Power-hungry Graphics processing unit (GPU) accelerators are ubiquitous in high performance computing data centers today. The advent of GPU virtualization frameworks have introduced new opportunities for better management of GPU resources by decoupling them from application execution. However, there are significant challenges in improving the energy efficiency and managing the peak power usage of GPU-enabled server clusters. The underlying system infrastructure shows complex power consumption characteristics depending on the placement of GPU workloads across various compute nodes, power-phases and cabinets in a datacenter. Furthermore, GPU resources need to be scheduled dynamically in the face of time-varying resource demand while keeping the power usage below the peak power constraints. In this talk, Palden will describe the implementation and evaluation of an automated power manager that addresses the above challenges.
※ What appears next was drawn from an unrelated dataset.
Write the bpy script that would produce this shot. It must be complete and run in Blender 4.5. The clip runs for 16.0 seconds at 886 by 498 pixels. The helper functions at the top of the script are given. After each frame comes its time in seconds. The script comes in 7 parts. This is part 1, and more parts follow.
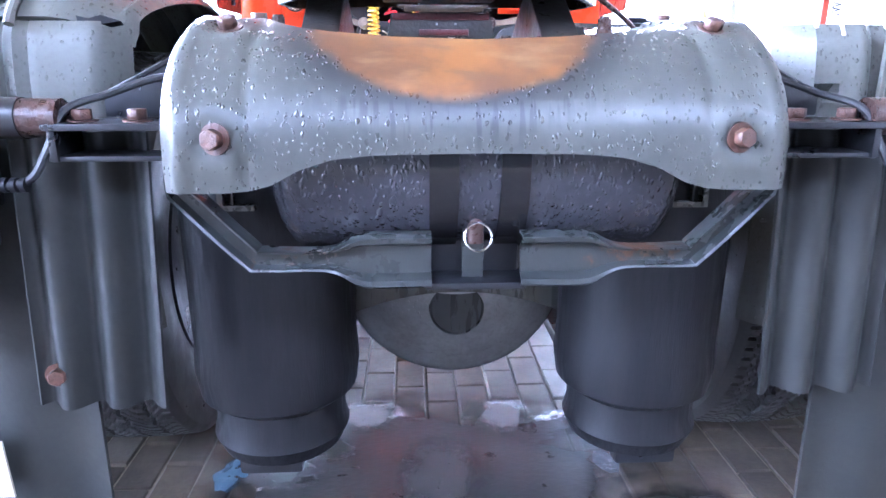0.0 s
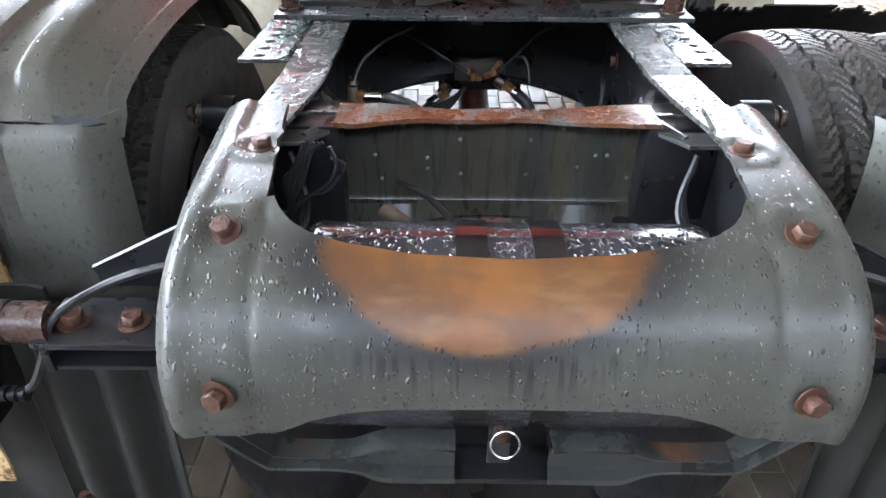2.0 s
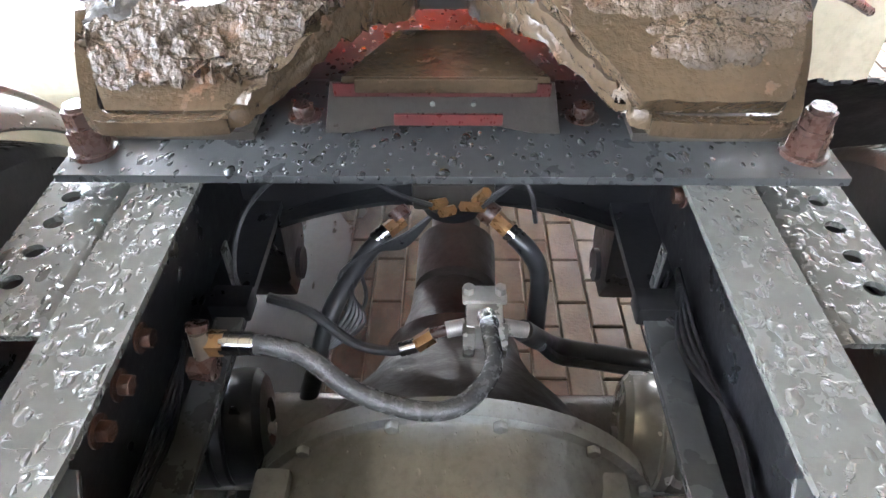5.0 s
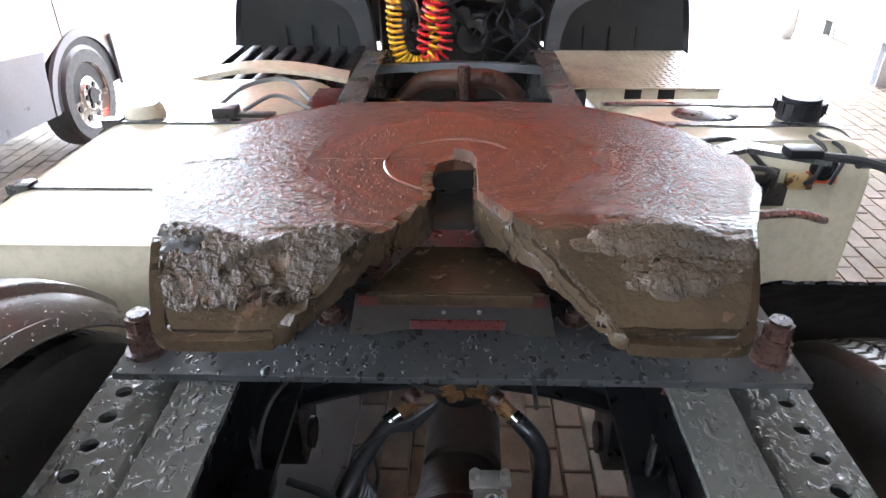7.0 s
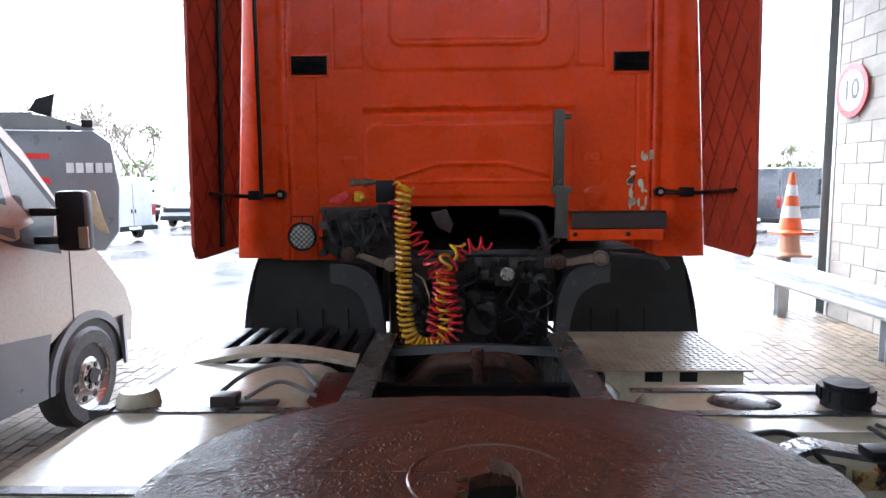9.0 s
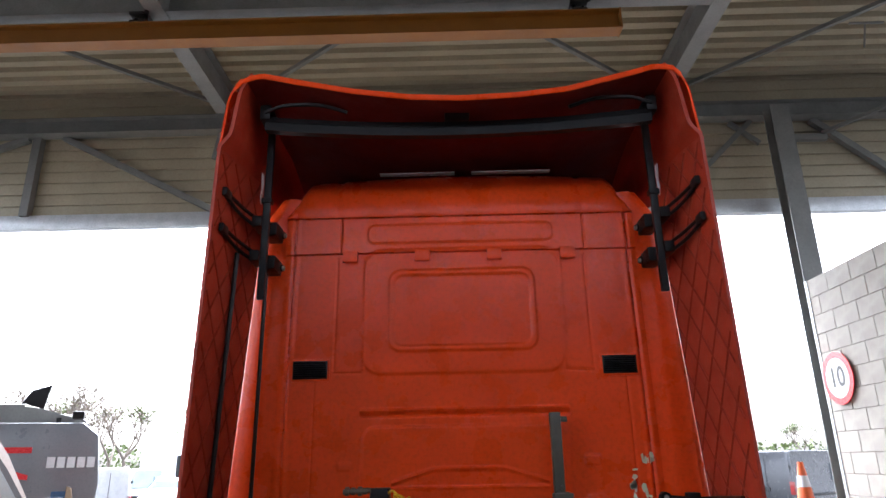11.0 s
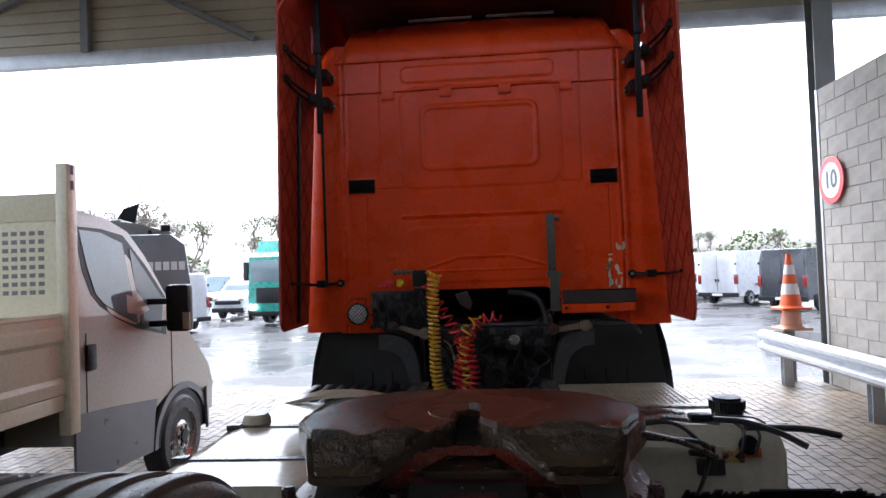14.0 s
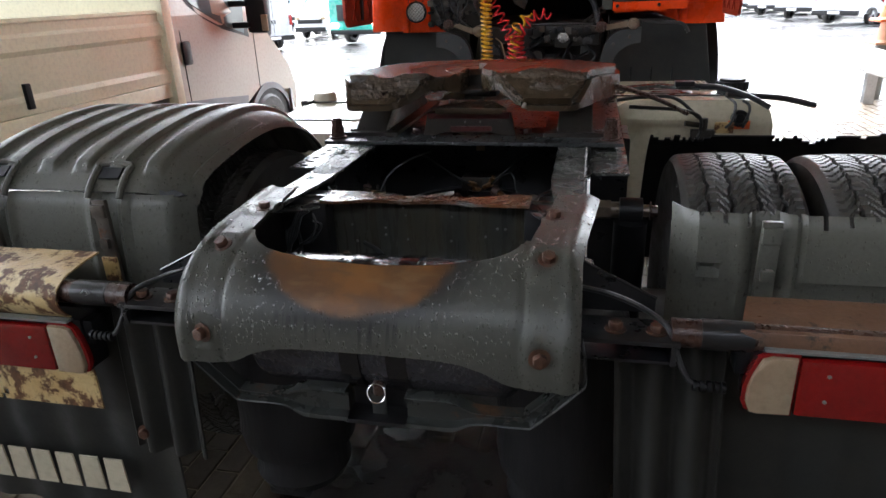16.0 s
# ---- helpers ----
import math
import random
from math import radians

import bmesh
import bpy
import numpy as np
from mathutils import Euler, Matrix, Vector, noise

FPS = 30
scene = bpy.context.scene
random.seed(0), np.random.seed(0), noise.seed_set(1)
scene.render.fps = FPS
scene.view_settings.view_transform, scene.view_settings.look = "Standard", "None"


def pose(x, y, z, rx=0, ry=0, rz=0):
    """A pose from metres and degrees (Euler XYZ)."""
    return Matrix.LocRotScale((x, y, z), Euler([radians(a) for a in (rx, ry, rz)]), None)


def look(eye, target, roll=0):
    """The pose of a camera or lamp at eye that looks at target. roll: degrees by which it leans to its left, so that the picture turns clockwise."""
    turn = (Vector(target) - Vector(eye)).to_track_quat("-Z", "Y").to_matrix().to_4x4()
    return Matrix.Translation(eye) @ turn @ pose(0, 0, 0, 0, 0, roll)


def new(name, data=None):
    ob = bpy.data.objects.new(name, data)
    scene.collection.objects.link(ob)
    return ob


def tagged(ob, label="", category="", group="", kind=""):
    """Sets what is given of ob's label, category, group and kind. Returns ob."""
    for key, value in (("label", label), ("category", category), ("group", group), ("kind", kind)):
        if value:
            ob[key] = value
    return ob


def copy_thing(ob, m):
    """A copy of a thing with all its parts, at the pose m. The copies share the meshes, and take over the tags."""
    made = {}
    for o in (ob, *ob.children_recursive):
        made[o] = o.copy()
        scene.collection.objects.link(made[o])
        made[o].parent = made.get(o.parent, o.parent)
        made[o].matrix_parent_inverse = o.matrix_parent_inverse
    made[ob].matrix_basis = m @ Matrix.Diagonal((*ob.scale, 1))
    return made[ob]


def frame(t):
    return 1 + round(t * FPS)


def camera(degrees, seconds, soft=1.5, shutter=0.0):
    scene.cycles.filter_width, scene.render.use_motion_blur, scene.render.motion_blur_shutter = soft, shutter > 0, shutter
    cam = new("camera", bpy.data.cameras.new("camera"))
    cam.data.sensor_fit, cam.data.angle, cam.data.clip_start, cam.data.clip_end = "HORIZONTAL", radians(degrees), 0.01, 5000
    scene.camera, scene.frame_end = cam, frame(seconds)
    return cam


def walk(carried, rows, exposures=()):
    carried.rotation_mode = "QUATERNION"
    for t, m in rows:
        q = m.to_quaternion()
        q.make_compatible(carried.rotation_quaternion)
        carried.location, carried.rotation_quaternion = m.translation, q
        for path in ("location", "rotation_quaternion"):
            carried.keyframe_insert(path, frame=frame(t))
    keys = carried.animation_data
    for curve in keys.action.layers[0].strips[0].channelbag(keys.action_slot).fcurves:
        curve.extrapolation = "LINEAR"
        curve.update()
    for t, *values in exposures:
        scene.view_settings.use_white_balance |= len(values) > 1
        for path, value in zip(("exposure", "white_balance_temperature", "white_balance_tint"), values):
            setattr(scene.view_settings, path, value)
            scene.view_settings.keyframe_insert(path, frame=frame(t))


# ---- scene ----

For GPU virtualization, it uses VOCL, a framework for virtualized execution of OpenCL applications.

Bio:
Palden Lama is a PhD candidate at the Dept. of Computer Science, University of Colorado at Colorado Springs. His research interest is in developing self-managing autonomic resource provisioning methods to control the performance of heterogeneous Internet applications and the power consumption of the underlying servers in a virtualized data center. He is supervised by Dr. Xiaobo Zhou. As a research aide, he is working with Dr. Pavan Balaji, Argonne National Laboratory.